From PublicAddress.net
Ah crap, I just wrote an 'Asian' law and order post, which was cruelly eaten by the system. So in the spirit of load-sharing that this 'Asian election blogging' fever has engendered, here's what Alistair Kwun has to say on the subject on the Herald Election Blog:
I read Errol Kiong's piece in the Herald yesterday Crime big worry for ethnic groups and it made me wonder: what are Asian communities afraid of? Is it:
a) racist sidewalk attacks and harrassment
b) non-racially targeted robberies on modest small businesses, like dairies or taxis
c) racially-profiled burglaries of affluent-looking 'Asian'-style houses
d) being incompetently kidnapped by members of their own community
e) their children listening to 'underground' hip-hop music and turning into 'wild childs' or
f) the perception that mainstream society and the police won't step in to defend people still treated as outsiders to New Zealand society?I'm a NZ born Chinese living in multicultural Auckland where people have mostly overcome that 90s sidewalk Asian-harrassment habit. Law and order are not a strong voting priority for me. Errol's article highlights that my generation of 'Asian' voters are less defined by conservative or 'ethnic' concerns. Insulting immigration policies, however, still rile them up.

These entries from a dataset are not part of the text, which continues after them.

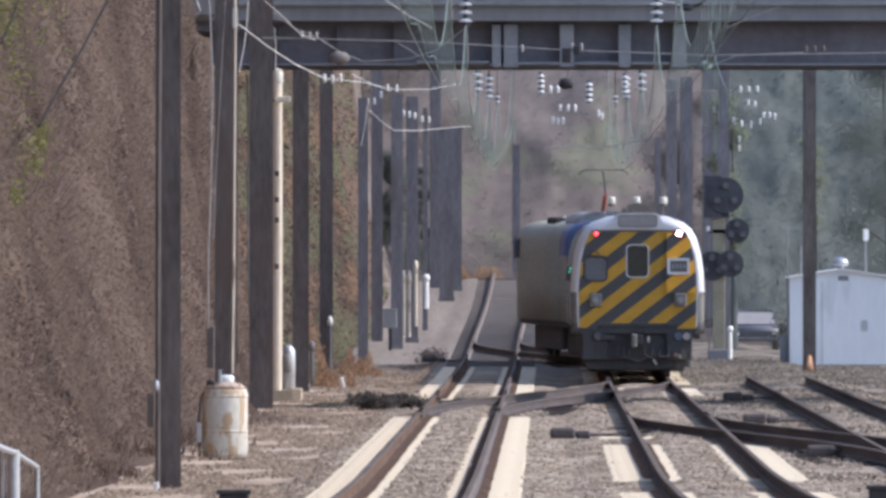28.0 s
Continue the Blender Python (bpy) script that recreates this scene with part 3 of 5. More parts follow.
def wires():
    root = new("cross_span_wires")
    tagged(root, "grey cross span wires with small white insulators", "wires")

    def w(pts, r, material=WIRE):
        part("wire", tube(pts, r, 5), material, root)

    w([(-5.618, 356.0, 7.152), (-4.528, 356.0, 7.13), (-2.97, 356.0, 7.086), (-1.858, 356.0, 7.041), (-0.523, 356.0, 6.963), (0.367, 356.0, 6.908), (1.702, 356.0, 6.863), (3.148, 356.0, 6.808), (4.817, 356.0, 6.83), (7.487, 356.0, 6.863)], 0.012)
    w([(-5.656, 357.0, 7.902), (-5.448, 358.0, 7.693), (-5.001, 358.0, 7.357), (-4.553, 358.0, 7.178), (-4.106, 358.0, 6.887), (-3.658, 358.0, 6.708), (-2.763, 358.0, 6.753), (-2.204, 358.0, 6.932), (-1.533, 358.0, 7.447)], 0.012)
    w([(-3.19, 356.0, 7.89), (-2.75, 356.0, 7.60), (-2.27, 356.0, 7.34)], 0.010, PALEWIRE)
    w([(-2.98, 358.0, 7.08), (-2.70, 358.0, 6.92), (-2.38, 358.0, 6.68)], 0.008)
    w([(-5.141, 298.0, 6.668), (-4.815, 310.0, 6.426), (-4.61, 330.0, 6.334), (-4.32, 350.0, 6.288)], 0.011, PALEWIRE)
    w([(-5.323, 340.0, 7.648), (-5.02, 344.0, 7.385), (-4.78, 350.0, 7.141), (-4.572, 356.0, 7.108)], 0.008, PALEWIRE)
    w([(-5.184, 420.0, 7.029), (-4.803, 470.0, 7.456), (-4.339, 520.0, 7.764), (-3.623, 560.0, 8.18), (-3.019, 600.0, 8.749)], 0.009, PALEWIRE)
    w([(-4.988, 460.0, 7.568), (-4.797, 500.0, 7.689), (-4.501, 520.0, 7.731)], 0.009, PALEWIRE)
    w([(-5.487, 537.0, 7.53), (-5.012, 540.0, 7.052), (-4.633, 545.0, 6.787), (-3.973, 560.0, 6.902), (-2.489, 590.0, 7.282)], 0.010, PALEWIRE)
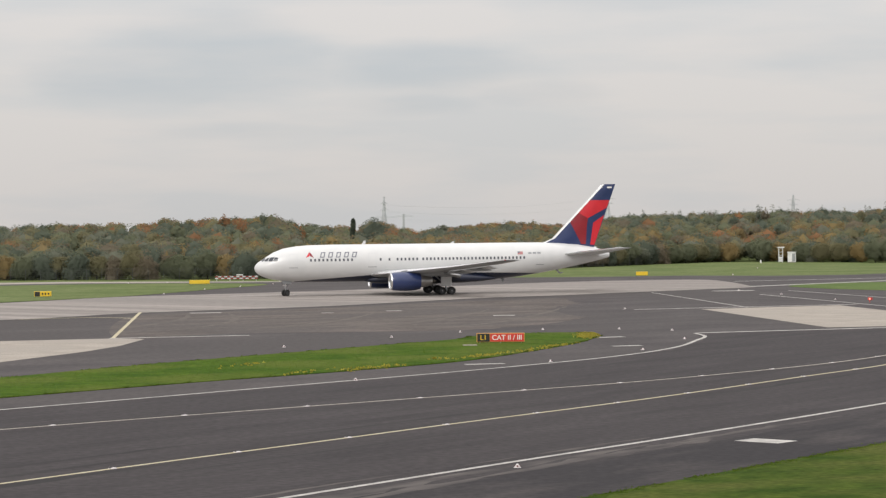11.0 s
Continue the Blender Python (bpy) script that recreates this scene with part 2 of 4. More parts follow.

I hope recent Asian immigrant voters realise that while the Right-Wing may try to woo the 'Asian' vote by promising to bring back flogging and hanging, draconian punitive measures [are] only useful [for] amplifying people's fears. They don't affect how much crime occurs. Today's 'PC-leftie' regime has followed through on actual diversification of the ethnic make-up of the police force to allow it to work better with ethnic communities. This is incredibly vital, and builds stronger and healthier communities.
A talented actor and youth-worker, whom I met recently on a trip to Wellington, used to regularly get in trouble in his teenage years around a refugee area of the city, where he'd challenge and shout down the neighbourhood racist shopkeepers who would call him a nigger.
I recall what he told me: "Whenever they sent out the white cops, I'd get arrested. Whenever they sent out the Chinese cop, he'd talk it over with everyone, and I wouldn't get arrested." If there hadn't been that (one) 'ethnic-beat' cop, he could have been one of those hip-hop criminals our parents' generation is so afraid of now, rather than a community mentor for at-risk youth. More Chinese cops please!